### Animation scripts
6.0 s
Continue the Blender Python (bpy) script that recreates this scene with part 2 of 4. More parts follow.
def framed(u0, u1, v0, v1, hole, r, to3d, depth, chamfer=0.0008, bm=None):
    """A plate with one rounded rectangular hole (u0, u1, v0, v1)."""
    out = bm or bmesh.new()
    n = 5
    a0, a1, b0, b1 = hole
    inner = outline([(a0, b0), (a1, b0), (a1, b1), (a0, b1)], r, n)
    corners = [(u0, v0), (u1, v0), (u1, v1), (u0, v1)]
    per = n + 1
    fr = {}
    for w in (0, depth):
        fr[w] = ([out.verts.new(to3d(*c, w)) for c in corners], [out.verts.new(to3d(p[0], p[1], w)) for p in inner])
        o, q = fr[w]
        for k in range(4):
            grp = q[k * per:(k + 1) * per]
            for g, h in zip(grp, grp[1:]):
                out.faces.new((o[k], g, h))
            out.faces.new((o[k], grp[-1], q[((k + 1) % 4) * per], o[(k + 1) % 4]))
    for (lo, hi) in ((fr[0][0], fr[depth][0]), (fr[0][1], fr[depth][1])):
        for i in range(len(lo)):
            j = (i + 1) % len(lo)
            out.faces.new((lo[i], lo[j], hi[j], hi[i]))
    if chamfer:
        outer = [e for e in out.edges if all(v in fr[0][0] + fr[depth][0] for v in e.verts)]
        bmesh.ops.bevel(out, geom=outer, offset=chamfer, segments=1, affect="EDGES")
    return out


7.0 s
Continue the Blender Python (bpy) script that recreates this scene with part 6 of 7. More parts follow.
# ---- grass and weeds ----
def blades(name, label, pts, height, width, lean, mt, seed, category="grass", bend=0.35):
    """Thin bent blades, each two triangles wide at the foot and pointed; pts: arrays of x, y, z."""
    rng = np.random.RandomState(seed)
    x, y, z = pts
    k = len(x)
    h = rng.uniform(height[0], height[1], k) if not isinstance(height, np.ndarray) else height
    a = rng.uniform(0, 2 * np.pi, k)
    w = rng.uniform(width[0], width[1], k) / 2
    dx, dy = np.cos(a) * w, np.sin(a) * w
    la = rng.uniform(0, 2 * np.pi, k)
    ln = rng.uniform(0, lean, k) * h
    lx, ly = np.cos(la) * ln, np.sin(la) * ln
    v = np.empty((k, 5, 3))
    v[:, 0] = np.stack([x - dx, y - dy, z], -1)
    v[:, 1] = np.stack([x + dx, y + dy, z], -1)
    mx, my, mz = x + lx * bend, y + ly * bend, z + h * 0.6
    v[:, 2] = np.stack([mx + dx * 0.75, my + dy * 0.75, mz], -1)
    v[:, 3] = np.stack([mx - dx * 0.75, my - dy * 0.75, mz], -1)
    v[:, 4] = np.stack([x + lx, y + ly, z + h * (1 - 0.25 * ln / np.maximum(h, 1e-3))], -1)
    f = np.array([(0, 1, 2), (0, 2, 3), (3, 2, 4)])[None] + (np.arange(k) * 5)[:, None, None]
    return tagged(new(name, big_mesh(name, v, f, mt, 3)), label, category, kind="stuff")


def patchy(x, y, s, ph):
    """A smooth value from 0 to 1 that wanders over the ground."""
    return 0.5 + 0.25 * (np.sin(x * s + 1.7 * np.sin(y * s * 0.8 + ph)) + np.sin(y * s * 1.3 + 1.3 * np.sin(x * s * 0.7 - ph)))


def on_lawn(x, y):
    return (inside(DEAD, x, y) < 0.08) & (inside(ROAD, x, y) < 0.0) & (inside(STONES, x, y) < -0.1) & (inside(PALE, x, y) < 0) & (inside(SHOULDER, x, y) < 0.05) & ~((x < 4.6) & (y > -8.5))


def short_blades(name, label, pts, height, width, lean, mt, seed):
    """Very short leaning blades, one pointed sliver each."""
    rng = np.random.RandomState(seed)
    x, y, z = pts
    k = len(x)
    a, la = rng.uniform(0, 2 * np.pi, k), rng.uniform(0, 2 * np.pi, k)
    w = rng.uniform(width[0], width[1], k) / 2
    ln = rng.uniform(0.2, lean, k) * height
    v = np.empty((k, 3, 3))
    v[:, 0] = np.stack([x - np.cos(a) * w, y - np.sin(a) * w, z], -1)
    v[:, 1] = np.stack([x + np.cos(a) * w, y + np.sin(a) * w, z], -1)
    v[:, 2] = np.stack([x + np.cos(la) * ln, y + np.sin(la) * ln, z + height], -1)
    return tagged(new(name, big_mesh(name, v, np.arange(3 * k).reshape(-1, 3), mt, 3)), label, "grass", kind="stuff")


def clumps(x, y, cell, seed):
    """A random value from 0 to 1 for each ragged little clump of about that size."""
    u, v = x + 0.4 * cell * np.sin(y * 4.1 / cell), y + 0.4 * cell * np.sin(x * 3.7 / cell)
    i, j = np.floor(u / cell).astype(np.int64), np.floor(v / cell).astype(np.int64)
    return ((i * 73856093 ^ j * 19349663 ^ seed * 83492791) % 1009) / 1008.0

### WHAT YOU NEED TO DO
In the records above, how many lines contain the string "Python"? State that number only.

### OUTPUT FOR THIS EXERCISE
2